По мне так оба правы, но, честно скажу, "правее" для меня все же Александр Сергеевич...
Впрочем, для понимания современной психиатрии не менее интересны ее стыки с естественнонаучной сферой знания, с теориями относительности времени и пространства в математике, физике... (См., например недавно вышедшую на русском языке книгу американского психоаналитика Джона Кафки "Множественная реальность в клинической практике".)
Я убеждена: да, реальность множественна. Или, как говорит мой младший друг Сергей Михалыч, заместитель главного редактора "Новой газеты", есть реальность и есть ирреальность, но самое главное – точно знать, осознавать, в какой из них ты в каждый конкретный момент находишься.
В принципе, всем людям дана возможность или способность выхода в иное измерение (особенно – детям). И сам этот факт обнадеживает больше, чем почти прямая связь этой способности с миром психбольниц. Так сложилось: здесь и сейчас это считается (и, добавлю, является) болезнью.

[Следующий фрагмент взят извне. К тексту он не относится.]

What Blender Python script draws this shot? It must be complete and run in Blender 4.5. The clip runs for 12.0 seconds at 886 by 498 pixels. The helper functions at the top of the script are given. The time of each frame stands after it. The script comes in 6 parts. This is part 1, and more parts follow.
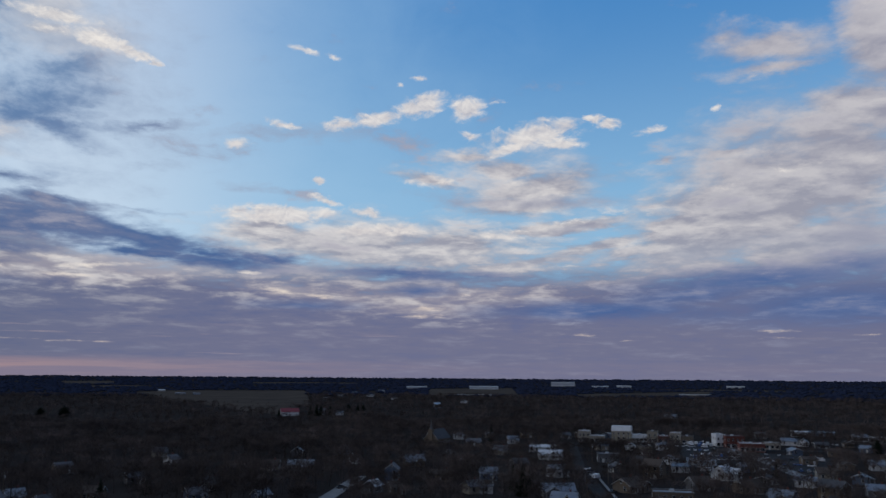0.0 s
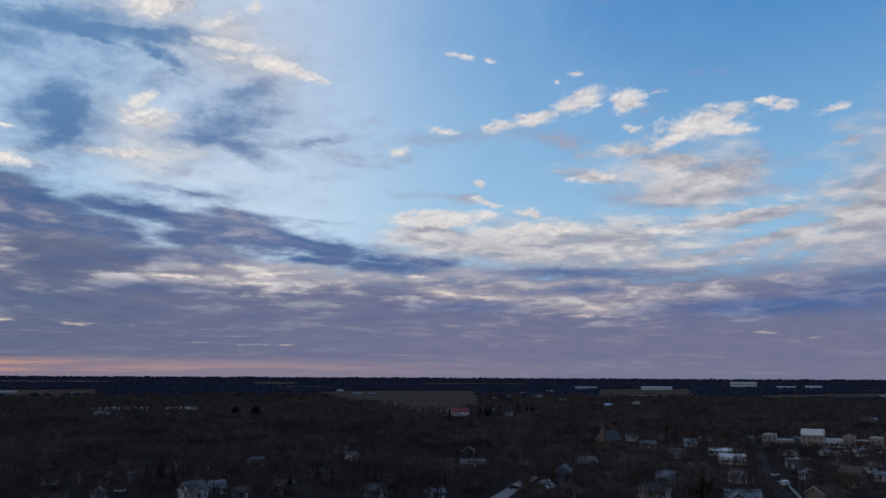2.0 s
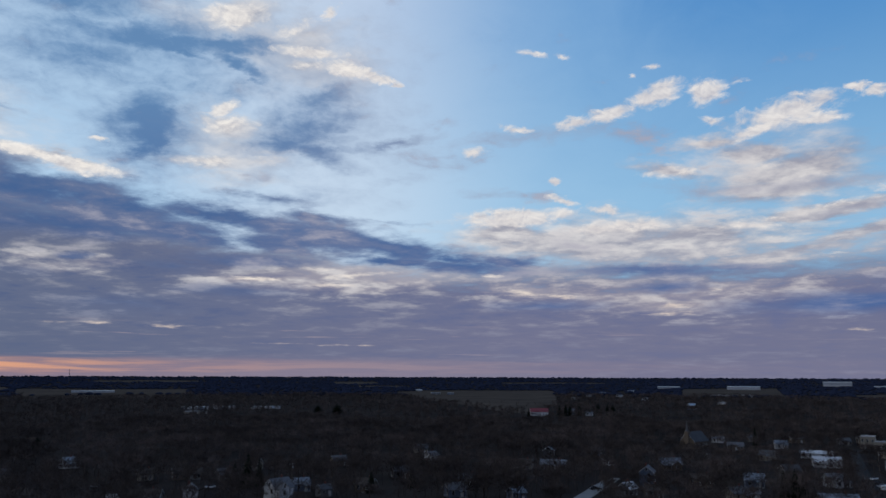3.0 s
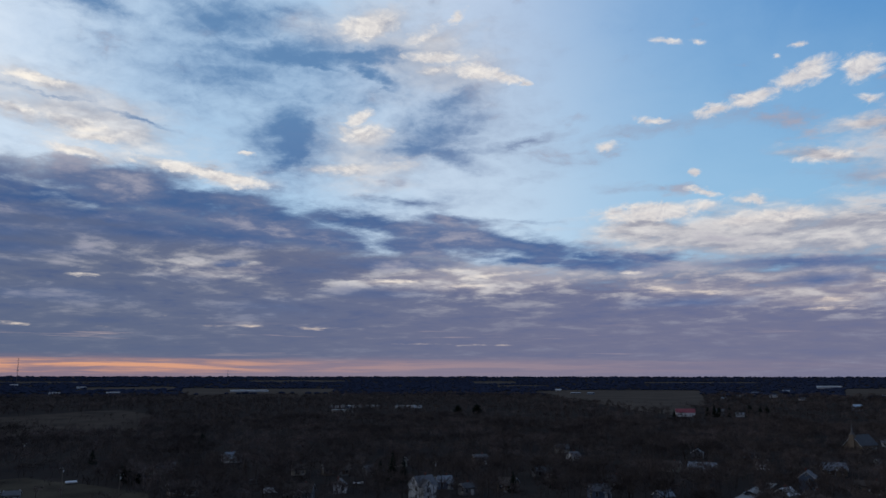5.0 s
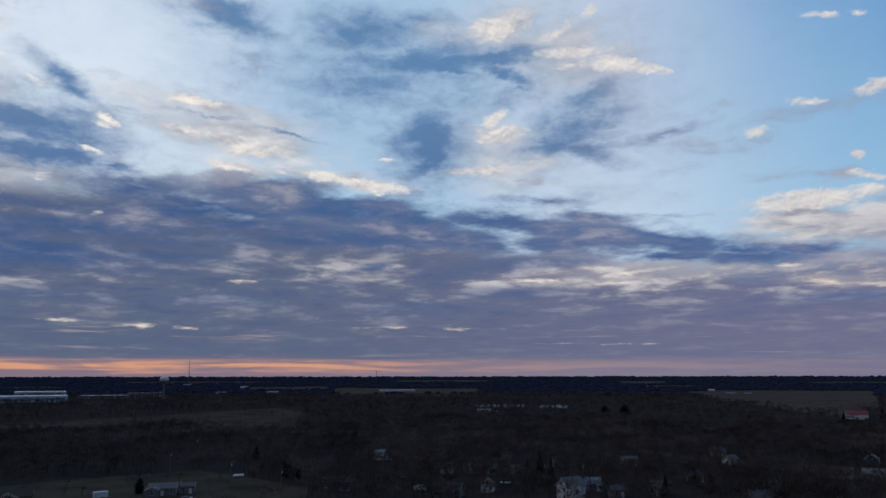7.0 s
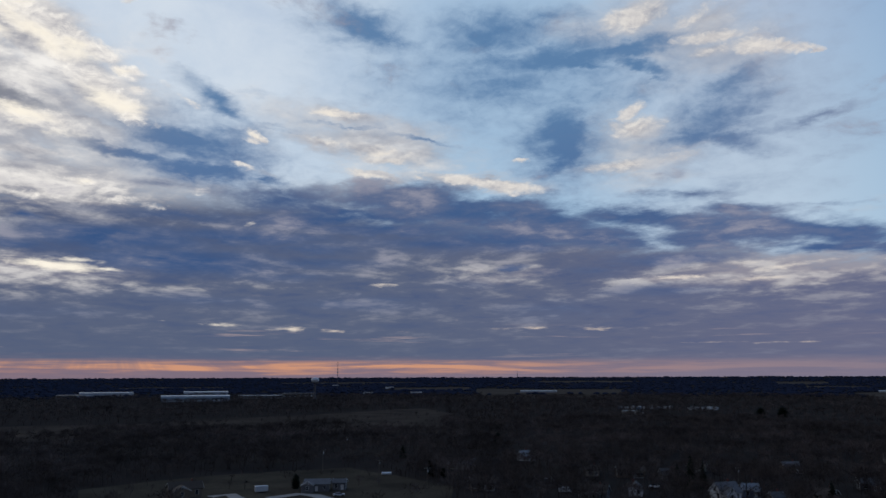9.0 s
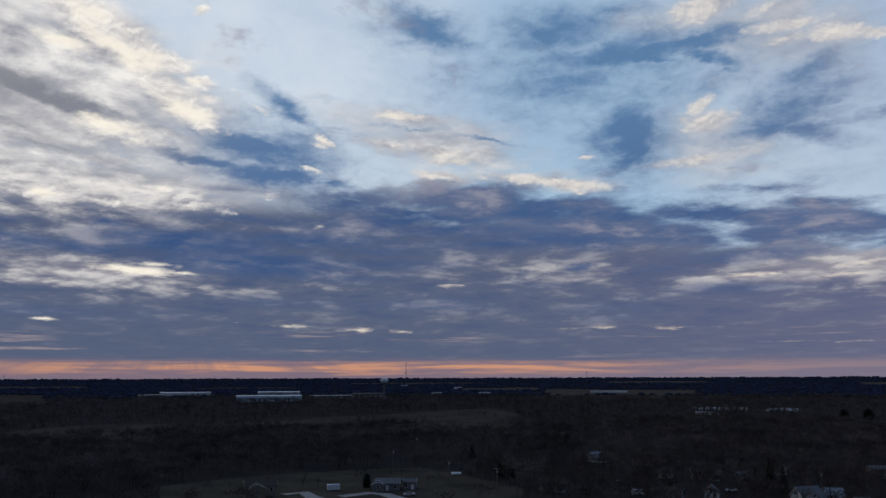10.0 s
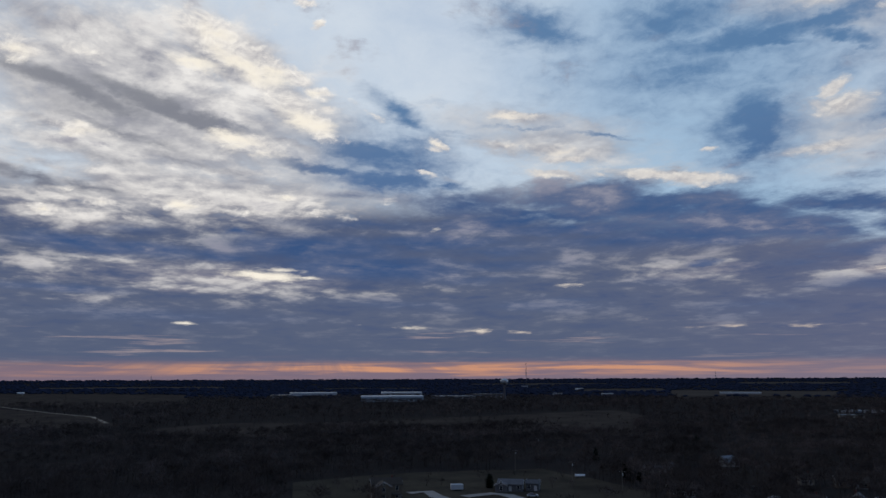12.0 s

То ли – крест, то ли – дар? Так ведь любой дар – он и есть крест...
В общем, припомнили мы как-то с девчонками в курилке рассказ Рэя Бредбери под названием "Пирамидка". Он о том, как в обществе недалекого будущего в роддоме у одной семейной пары родился ребенок, но из-за технического сбоя оборудования – не в этой, а в смежной реальности. А туточки он был представлен в виде живой пирамидки. Доктора и ученые каялись перед родителями, что так и не смогли ребенка вытащить в обычный мир, и заявили, что своей техникой могут лишь отправить в "Зазеркалье" самих родителей – безвозвратно. На что те очень обрадовались и поспешили к своему малышу – в мир, где будут полноценно жить в человеческом обличье втроем, а здесь пусть будут казаться пирамидками.
И мы фантазировали в курилке а что если вдруг "пирамидок" будет рождаться все больше (в нашем случае – душевнобольных, "детей индиго", экстрасенсов, детей с открытым "третьим" глазом, ну и прочая мистика). И тогда, кроме элементарной в экстремальных случаях медикаментозной помощи, всем будет необходимо понимание таких людей как немного иных, инаких, без чего просто невозможно будет наше сосуществование... Кто ж знает, вдруг их со временем разведется столько, что понятия "норма" и "отклонение" поменяются местами?
Вот так мы думали с девчонками – возможно, просто утешая себя... И даже – воодушевляя.